All that stone can be a challenge for those inclined to barefoot elegance. “The proper thing in Hawai‘i is to take your shoes off when you walk into a home, but it can be very hard on your feet to walk all day long on the stone,” says the lady of the house. “It doesn’t bother me, but some people like to wear rubber slippers.”
The element of air is evident in the home’s wide, open rooms and soaring ceilings. Fire is an accent in the black stone torch pillars that jut up from the pool, blazing at night like balls of Pele’s fire, their reflections bright against the glassy water.
The harmonious design creates the kind of setting you wouldn’t want to leave, and that’s just what happens for the owners. The family of five spend much of their time in Malibu, California, but they return to Maui frequently, often bringing with them a few lucky friends.
“We call it ‘the black hole,’” the owner says. “Once we get here, nobody leaves. We do a big market run and just cook and talk and enjoy each other. Everything we want to feel is in this house.”
The most popular gathering place is the outdoor barbeque kitchen—an inviting poolside pavilion with a custom grill and polished wood table. The family gets together to watch the sunset and have dinner, a long evening that often winds up with everyone reclining on chaise lounges in the courtyard, looking up at the stars.
When they crave some privacy, family members can retreat to their individual “pods,” suites that are each outfitted with a sunken whirlpool tub and coral-rock outdoor shower.
The daughters’ rooms open onto secluded patios planted with red ginger and ti, sloping up to sunrise views of Haleakala. The master suite opens onto a teak deck, looking out towards the ocean. A winding trail of paving stones leads along a terrace to a daybed tucked among the palms and bromeliads, piled with gold and burgundy cushions, fit for lounging royalty.
“We consider the house to be artwork, not a regular home,” the owner says. Such a work of art requires maintenance: a regular retinue of gardeners and caretakers to tend the grounds and water features, along with careful attendance to the wood and stone.
Accented by eye-catching rust-red columns along the walkways, the house has served as a striking backdrop for catalogue modeling and commercial shoots. A photo of the luxurious great room splashes across the cover of Hawai‘i: A Sense of Place, a lushly illustrated coffee-table book by famed interior designer Mary Philpotts McGrath.

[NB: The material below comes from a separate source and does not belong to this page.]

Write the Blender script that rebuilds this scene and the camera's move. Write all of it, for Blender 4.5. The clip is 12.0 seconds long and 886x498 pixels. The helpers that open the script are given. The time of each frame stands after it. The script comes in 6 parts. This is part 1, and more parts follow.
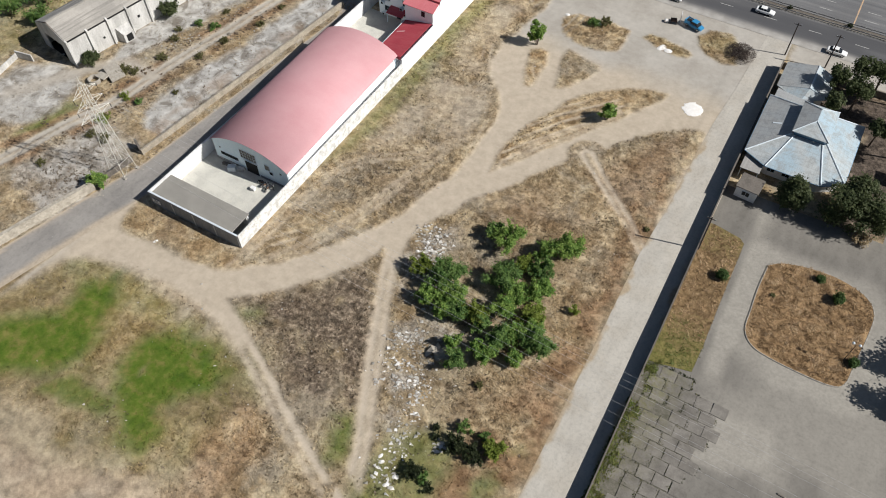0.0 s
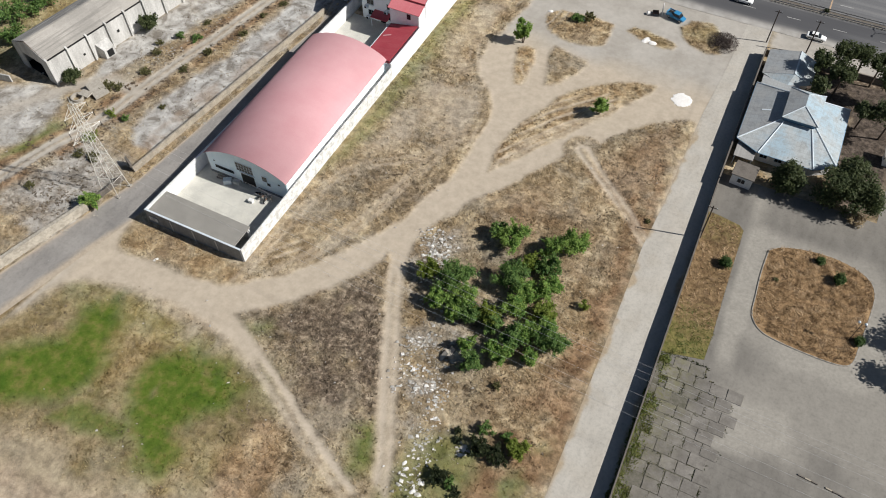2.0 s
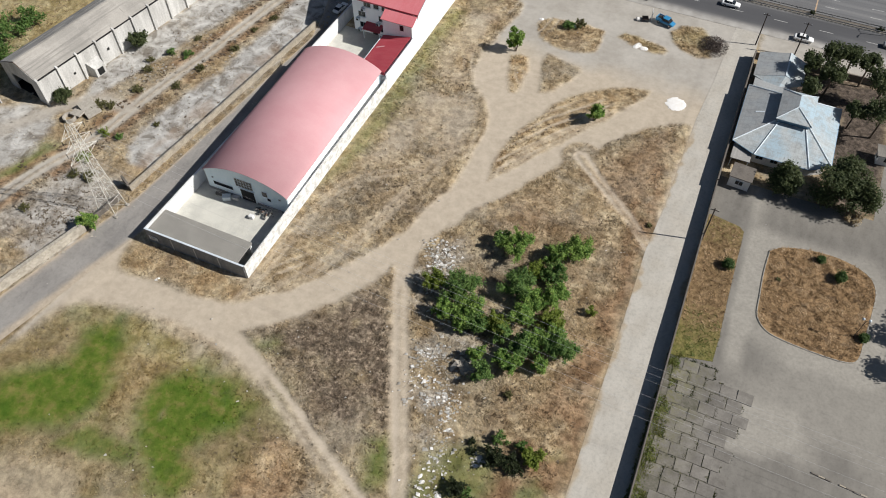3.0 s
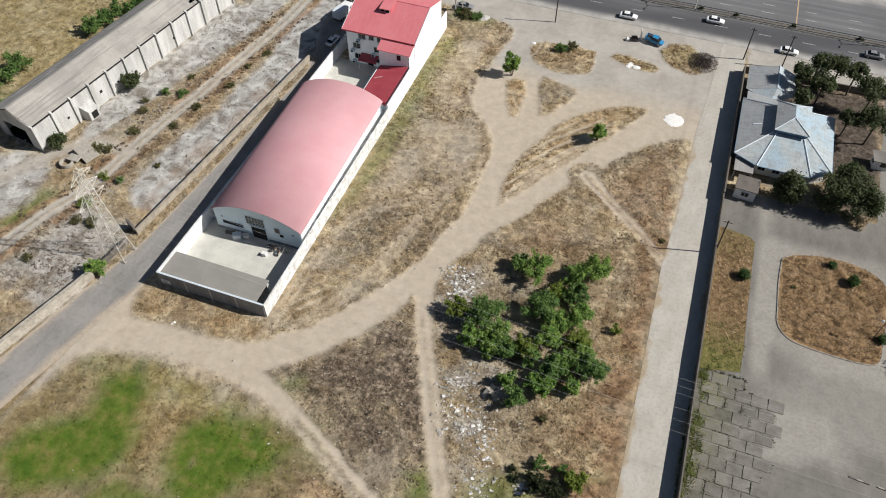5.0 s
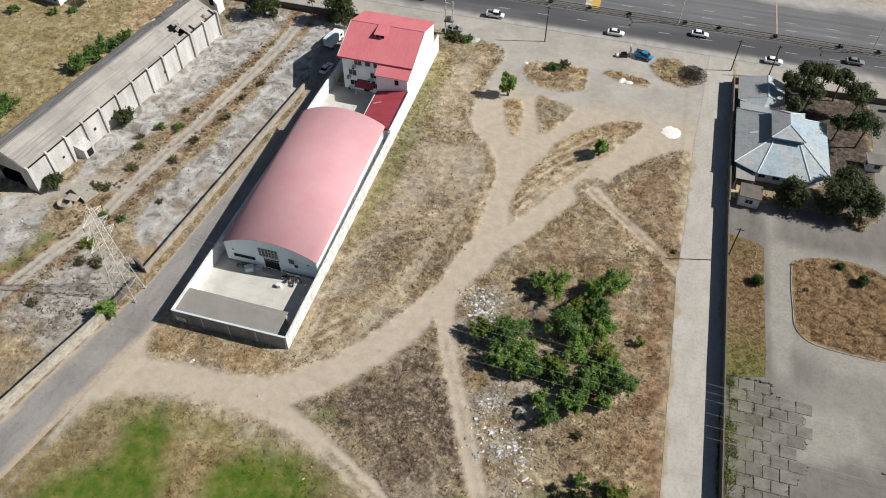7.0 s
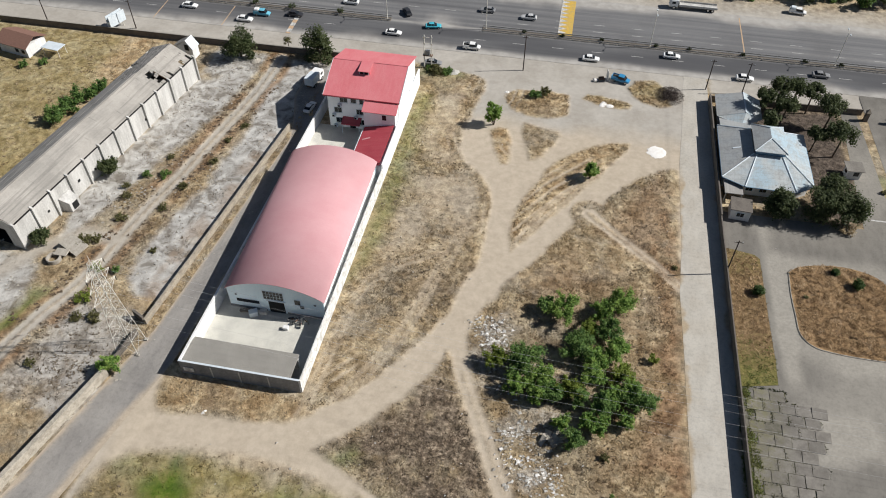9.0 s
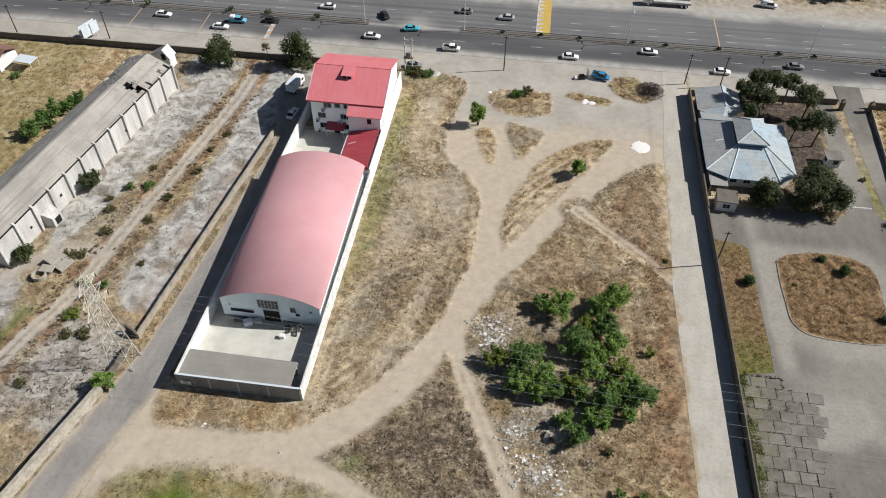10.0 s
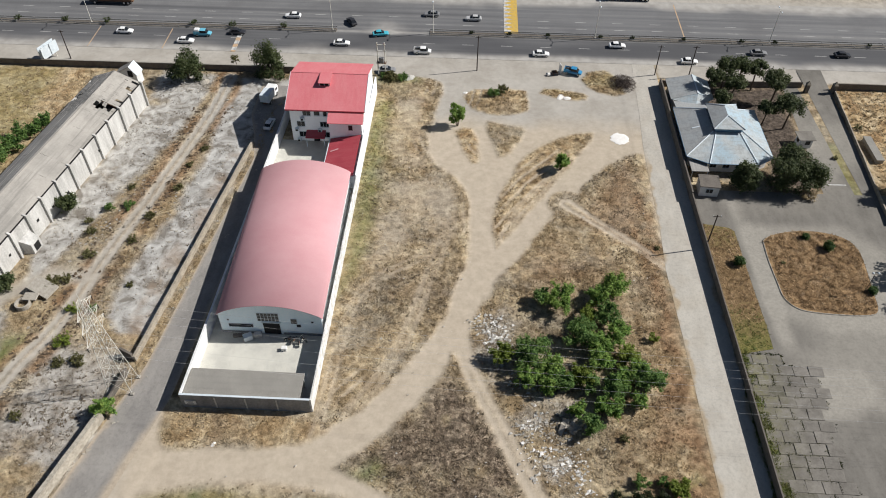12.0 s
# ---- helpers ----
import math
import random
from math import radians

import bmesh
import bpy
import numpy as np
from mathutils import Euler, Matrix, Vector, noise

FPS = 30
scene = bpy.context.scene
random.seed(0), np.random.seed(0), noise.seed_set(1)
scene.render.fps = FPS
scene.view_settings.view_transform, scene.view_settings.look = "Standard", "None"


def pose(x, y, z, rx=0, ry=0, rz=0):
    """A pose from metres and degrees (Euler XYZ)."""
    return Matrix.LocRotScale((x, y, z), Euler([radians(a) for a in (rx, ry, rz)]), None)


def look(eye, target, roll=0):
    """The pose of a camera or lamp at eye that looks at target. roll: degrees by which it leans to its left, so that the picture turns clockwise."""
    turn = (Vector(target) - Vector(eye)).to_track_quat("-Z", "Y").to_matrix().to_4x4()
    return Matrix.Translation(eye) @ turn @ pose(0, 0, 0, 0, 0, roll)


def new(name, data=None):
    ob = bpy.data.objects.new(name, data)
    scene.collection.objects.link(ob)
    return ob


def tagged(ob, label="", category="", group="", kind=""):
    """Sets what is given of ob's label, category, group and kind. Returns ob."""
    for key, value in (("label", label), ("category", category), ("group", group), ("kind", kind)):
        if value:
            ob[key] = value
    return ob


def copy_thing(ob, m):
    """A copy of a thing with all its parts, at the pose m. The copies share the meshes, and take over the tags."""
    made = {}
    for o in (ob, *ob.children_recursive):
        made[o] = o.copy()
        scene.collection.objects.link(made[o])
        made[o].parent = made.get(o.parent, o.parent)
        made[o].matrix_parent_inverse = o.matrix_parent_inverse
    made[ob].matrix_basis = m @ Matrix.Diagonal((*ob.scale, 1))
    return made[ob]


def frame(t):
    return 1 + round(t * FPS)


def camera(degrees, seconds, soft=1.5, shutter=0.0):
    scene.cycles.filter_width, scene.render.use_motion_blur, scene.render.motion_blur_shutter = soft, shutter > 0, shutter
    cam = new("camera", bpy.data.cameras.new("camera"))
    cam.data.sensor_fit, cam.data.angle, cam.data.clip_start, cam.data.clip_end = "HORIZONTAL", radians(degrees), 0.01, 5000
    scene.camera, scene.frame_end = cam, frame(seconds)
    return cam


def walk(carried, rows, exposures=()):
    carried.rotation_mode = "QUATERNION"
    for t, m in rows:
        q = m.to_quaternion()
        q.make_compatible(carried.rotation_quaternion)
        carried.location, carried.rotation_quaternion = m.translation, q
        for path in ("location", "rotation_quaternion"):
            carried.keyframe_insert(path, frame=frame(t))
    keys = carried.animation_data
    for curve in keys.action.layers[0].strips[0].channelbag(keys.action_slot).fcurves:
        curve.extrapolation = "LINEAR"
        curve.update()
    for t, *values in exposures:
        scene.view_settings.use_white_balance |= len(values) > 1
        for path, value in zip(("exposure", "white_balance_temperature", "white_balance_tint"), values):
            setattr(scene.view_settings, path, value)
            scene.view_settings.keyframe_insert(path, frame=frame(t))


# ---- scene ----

McGrath’s firm, Philpotts & Associates of Honolulu, embellished on the Far East theme. Exotic furnishings and décor from China accent the spacious rooms. The elaborate hand-carved beds in the daughters’ rooms are from Indonesia, as is the massive four-poster hung with cream-colored curtains in the master suite. Treasures like an ancient Chinese gong standing guard outside the front door make you feel as though you’re entering a palace or temple.
It’s such an unusual house that the owner says she had a few moments of hesitation before they signed the final papers to purchase it. “I thought, ‘Could I really live here?’ It’s almost scary because it’s so open, you’re essentially outside. But it’s completely protected, and it feels so good here . . . you’re in a meditative state from the time you walk in.”
Peace and quiet is what the family craves—a complete change from the hectic life they live in California, where the eldest daughter is in high demand as a celebrity stylist and life-and-style editor for various Hollywood publications.
Here, there is such tranquility that, rather than disturb the inhabitants of the master suite, you can leave a note in a carved wooden slot on the side of the door. Rather than padding around the house to turn on the lights, you can touch a single panel, and soft, recessed lighting immediately illuminates the space. Instead of flipping on the air conditioning, you can relax and let the warm breezes blow through the open rooms and the overhead paddle fans do the rest.
“I’ve never been to Bali,” the owner says, “but I feel like I never need to go there.”
When you have all the delights of the Far East—minus the monsoon season—who wouldn’t want to stay put?